*WHAT TO DO*
Examine the material below. Gather every line in which the string "objects" appears.

*RAW DATA*

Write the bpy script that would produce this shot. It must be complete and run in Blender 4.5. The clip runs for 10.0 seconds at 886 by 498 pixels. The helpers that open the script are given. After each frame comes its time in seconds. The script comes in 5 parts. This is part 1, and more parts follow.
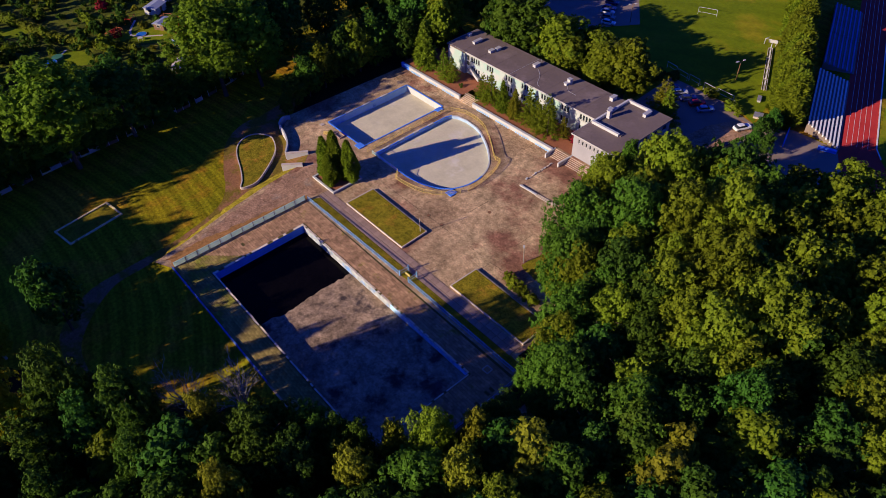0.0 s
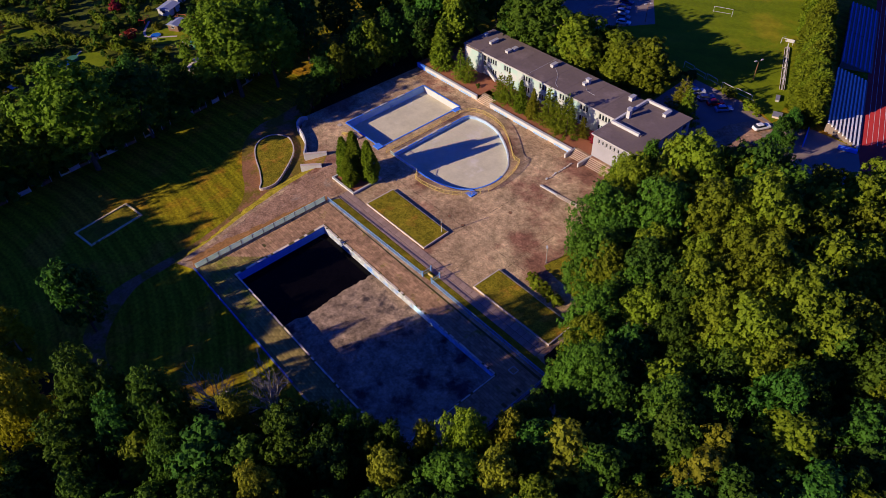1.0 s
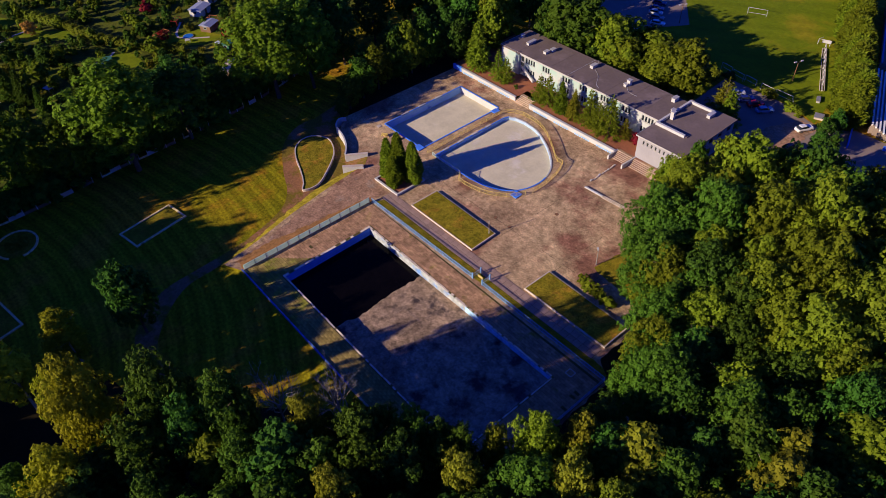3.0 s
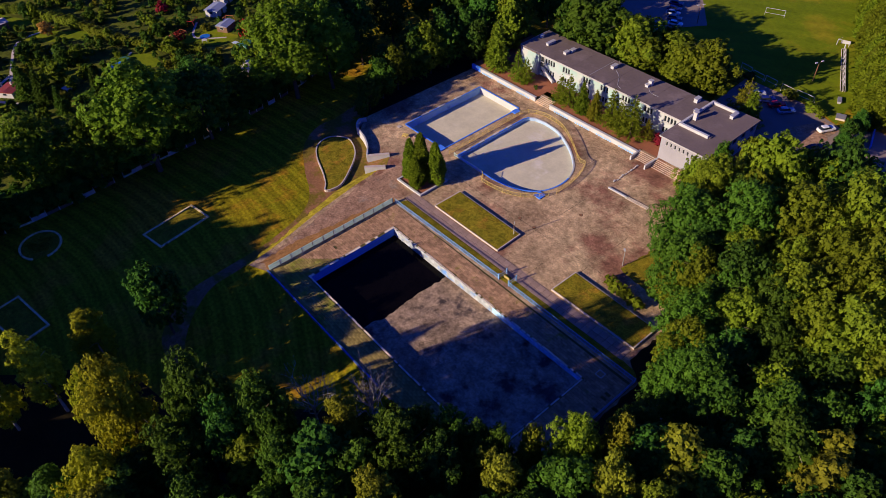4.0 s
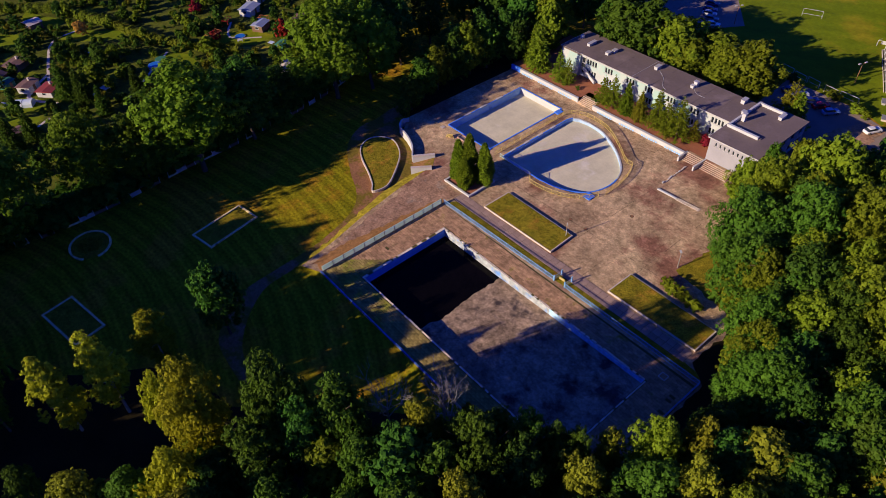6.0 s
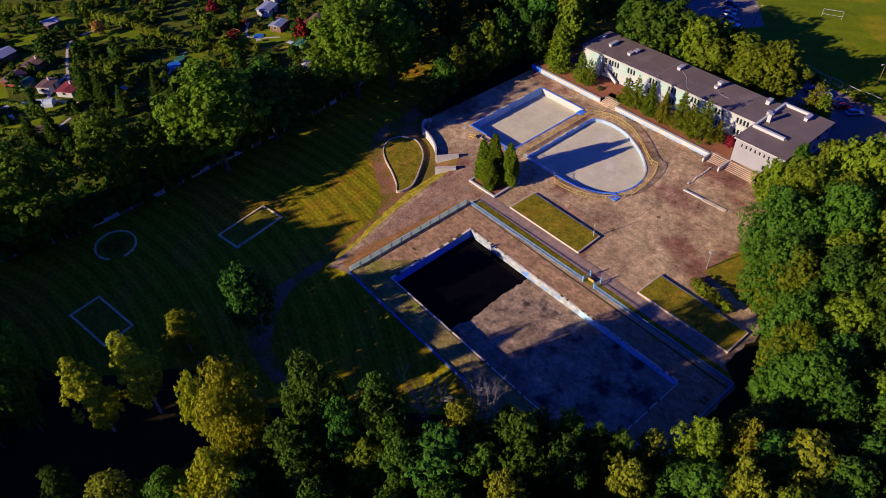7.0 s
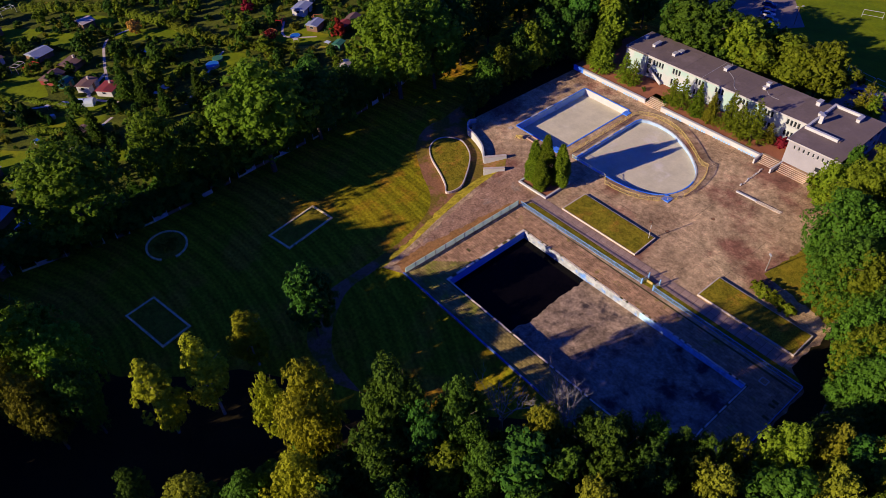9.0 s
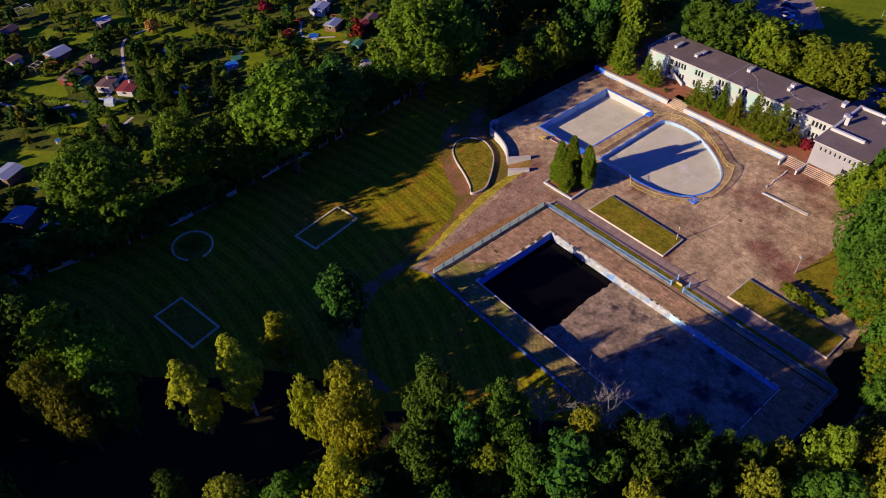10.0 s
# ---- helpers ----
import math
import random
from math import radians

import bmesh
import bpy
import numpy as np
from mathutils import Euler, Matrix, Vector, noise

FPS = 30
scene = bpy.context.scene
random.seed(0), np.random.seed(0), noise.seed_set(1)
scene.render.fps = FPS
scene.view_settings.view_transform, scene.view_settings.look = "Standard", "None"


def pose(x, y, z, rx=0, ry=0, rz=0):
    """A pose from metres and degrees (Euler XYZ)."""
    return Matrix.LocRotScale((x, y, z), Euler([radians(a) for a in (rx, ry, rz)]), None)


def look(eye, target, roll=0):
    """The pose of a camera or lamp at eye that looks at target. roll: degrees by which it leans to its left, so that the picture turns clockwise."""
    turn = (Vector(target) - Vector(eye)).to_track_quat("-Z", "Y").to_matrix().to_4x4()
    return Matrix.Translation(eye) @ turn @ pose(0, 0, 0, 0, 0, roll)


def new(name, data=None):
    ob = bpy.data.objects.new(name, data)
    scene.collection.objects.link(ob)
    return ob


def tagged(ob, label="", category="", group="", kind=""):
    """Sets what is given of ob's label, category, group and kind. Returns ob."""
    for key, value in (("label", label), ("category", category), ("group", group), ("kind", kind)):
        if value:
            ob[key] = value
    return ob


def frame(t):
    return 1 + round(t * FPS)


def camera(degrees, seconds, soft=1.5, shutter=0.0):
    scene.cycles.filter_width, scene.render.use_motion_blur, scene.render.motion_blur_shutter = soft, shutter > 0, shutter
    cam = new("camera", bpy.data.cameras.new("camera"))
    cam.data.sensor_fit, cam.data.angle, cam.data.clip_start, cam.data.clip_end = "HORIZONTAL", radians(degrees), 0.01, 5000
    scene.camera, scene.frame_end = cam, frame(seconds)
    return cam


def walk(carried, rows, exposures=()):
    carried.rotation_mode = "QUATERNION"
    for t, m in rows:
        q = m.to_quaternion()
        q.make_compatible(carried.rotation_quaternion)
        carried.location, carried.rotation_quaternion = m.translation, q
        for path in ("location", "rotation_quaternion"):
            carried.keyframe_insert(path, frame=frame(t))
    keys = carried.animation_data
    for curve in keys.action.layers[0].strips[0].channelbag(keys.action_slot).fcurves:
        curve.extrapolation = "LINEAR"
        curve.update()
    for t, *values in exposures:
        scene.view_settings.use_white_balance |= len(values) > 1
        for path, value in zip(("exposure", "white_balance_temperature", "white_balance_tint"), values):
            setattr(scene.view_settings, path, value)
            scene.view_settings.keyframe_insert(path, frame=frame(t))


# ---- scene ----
from mathutils.geometry import tessellate_polygon

# ---------------------------------------------------------------- camera
cam = camera(66.0, 10.0, soft=0.8)
ROWS = [
    (0.0, 99.677, -44.010, 93.796, 50.970, -44.241, -2.769),
    (0.5, 98.306, -45.400, 93.813, 51.064, -44.241, -2.885),
    (1.0, 96.864, -46.850, 93.792, 51.168, -44.215, -3.015),
    (1.5, 95.403, -48.361, 93.819, 51.285, -44.183, -3.108),
    (2.0, 93.923, -50.020, 93.865, 51.388, -44.161, -3.169),
    (2.5, 92.339, -51.629, 93.875, 51.446, -44.137, -3.165),
    (4.0, 87.474, -56.740, 94.010, 51.627, -44.099, -3.209),
    (4.5, 85.821, -58.526, 94.149, 51.676, -44.112, -3.200),
    (5.0, 84.107, -60.375, 94.297, 51.716, -44.140, -3.182),
    (5.5, 82.367, -62.218, 94.398, 51.766, -44.151, -3.183),
    (7.0, 77.073, -67.833, 94.570, 51.966, -44.144, -3.199),
    (7.5, 75.287, -69.684, 94.551, 52.029, -44.139, -3.178),
    (8.0, 73.458, -71.554, 94.582, 52.080, -44.150, -3.185),
    (8.5, 71.664, -73.441, 94.696, 52.146, -44.173, -3.185),
    (9.0, 69.785, -75.342, 94.795, 52.187, -44.185, -3.172),
    (9.5, 67.967, -77.274, 94.890, 52.213, -44.196, -3.110),
    (10.0, 66.074, -79.259, 94.985, 52.213, -44.189, -3.057),
]
EXPOSURE = 0.17
walk(cam, [(t, pose(x, y, z, 90 + pitch, 0, yaw) @ pose(0, 0, 0, 0, 0, roll)) for t, x, y, z, yaw, pitch, roll in ROWS],
     exposures=[(0.0, EXPOSURE), (10.0, EXPOSURE)])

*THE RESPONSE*
    ob = bpy.data.objects.new(name, data)
    scene.collection.objects.link(ob)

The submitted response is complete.